Exercise details:
Copy, from the entries below, each line in which the string "Python" appears.

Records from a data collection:
/---

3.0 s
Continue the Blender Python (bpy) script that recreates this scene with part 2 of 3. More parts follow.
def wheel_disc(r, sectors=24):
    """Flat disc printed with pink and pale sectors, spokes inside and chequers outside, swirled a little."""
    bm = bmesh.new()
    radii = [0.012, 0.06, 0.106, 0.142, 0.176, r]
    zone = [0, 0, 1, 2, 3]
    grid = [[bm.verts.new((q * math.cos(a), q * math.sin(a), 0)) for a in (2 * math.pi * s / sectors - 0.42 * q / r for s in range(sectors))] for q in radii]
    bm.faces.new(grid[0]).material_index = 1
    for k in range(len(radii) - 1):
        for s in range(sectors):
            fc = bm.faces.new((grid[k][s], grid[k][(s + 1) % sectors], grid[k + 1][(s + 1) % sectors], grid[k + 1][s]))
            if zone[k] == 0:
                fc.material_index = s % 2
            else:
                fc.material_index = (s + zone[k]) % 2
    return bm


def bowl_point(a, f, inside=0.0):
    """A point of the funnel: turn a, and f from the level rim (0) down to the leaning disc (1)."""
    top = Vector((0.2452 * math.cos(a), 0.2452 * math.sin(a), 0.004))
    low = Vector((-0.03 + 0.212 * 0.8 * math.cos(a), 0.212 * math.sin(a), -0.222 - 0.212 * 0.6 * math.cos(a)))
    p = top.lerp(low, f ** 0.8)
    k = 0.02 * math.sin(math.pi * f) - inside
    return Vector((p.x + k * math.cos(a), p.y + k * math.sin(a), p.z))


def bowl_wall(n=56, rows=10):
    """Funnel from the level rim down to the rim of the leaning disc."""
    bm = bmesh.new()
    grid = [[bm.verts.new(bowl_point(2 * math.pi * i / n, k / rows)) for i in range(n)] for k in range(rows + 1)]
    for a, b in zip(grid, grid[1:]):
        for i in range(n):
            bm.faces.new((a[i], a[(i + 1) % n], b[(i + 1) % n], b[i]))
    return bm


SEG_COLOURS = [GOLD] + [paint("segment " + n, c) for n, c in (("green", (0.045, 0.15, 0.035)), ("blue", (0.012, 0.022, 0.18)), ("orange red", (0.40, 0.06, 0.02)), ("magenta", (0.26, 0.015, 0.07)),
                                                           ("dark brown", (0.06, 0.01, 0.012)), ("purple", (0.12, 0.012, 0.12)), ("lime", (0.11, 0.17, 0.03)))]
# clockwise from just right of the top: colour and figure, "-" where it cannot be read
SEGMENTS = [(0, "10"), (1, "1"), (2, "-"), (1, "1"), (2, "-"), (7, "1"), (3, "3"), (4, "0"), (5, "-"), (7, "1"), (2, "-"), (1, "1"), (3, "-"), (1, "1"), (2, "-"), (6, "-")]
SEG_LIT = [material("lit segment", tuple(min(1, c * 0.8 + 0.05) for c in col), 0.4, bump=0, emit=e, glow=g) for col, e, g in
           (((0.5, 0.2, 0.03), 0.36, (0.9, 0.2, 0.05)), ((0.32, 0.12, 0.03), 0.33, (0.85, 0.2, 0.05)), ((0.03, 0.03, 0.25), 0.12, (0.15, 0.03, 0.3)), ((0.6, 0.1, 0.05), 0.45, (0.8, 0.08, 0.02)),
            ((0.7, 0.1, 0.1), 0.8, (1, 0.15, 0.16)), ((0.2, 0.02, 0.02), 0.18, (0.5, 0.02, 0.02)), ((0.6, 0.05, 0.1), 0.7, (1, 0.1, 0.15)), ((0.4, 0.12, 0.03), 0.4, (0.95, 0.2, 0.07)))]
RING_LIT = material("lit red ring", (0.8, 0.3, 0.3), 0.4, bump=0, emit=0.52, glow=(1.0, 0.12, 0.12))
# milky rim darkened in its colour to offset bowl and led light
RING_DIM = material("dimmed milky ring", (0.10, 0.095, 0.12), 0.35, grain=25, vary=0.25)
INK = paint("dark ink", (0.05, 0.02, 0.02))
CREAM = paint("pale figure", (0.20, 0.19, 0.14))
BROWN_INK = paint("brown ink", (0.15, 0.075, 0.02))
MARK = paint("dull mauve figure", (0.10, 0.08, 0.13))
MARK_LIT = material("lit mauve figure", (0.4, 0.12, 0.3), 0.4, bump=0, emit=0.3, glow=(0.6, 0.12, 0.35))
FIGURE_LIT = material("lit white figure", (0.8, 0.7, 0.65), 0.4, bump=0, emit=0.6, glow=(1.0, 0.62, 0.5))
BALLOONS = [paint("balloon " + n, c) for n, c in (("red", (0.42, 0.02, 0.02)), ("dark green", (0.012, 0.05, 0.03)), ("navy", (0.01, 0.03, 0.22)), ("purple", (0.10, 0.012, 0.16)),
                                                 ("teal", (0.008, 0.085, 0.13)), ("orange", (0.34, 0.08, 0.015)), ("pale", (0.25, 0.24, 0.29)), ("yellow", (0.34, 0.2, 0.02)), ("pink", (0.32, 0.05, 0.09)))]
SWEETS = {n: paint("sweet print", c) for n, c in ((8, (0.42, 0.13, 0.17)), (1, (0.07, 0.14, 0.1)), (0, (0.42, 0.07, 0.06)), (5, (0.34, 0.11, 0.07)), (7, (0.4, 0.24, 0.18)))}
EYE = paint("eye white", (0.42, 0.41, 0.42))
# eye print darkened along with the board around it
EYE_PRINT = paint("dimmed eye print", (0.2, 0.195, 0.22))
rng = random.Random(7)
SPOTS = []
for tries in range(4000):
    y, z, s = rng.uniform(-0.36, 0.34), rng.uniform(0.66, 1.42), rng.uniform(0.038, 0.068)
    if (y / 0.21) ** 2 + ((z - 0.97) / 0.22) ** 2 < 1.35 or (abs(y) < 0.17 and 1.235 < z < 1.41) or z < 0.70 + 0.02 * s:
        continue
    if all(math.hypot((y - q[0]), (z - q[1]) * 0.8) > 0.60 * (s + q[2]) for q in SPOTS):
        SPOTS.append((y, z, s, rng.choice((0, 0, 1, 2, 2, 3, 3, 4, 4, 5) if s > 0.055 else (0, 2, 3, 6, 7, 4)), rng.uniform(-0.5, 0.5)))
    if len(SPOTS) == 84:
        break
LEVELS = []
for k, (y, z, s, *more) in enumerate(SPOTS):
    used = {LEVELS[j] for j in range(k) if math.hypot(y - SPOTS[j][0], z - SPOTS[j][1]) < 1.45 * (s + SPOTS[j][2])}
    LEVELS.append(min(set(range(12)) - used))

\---
/---

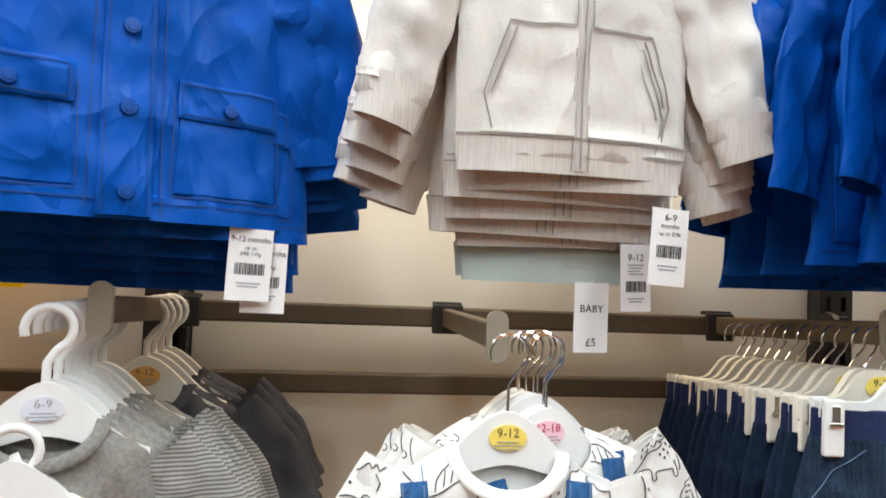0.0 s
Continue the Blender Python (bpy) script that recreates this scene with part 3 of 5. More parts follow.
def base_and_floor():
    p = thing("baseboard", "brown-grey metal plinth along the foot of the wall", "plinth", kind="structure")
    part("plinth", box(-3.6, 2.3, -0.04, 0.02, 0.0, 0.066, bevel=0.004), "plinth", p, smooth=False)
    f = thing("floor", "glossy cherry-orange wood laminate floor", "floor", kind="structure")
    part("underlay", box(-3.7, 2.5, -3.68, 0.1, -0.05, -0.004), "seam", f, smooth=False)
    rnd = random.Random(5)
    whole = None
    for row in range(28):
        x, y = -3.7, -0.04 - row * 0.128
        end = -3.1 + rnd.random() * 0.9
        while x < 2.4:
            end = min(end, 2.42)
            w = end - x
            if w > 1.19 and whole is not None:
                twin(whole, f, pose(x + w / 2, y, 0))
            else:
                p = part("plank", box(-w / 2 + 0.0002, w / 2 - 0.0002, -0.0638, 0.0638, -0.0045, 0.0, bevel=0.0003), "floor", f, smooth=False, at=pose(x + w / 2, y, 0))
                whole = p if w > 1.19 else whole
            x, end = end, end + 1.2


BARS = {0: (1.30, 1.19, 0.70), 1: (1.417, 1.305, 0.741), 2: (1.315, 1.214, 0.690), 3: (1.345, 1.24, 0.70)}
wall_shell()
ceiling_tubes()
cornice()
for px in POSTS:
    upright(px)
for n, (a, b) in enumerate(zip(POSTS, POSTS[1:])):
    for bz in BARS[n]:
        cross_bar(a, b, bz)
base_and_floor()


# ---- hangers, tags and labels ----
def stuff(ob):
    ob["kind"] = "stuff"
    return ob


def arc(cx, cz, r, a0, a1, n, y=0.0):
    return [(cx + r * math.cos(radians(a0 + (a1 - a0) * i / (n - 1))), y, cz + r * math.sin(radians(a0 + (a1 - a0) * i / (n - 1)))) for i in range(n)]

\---

Task solution:
Continue the Blender Python (bpy) script that recreates this scene with part 2 of 3. More parts follow.
Continue the Blender Python (bpy) script that recreates this scene with part 3 of 5. More parts follow.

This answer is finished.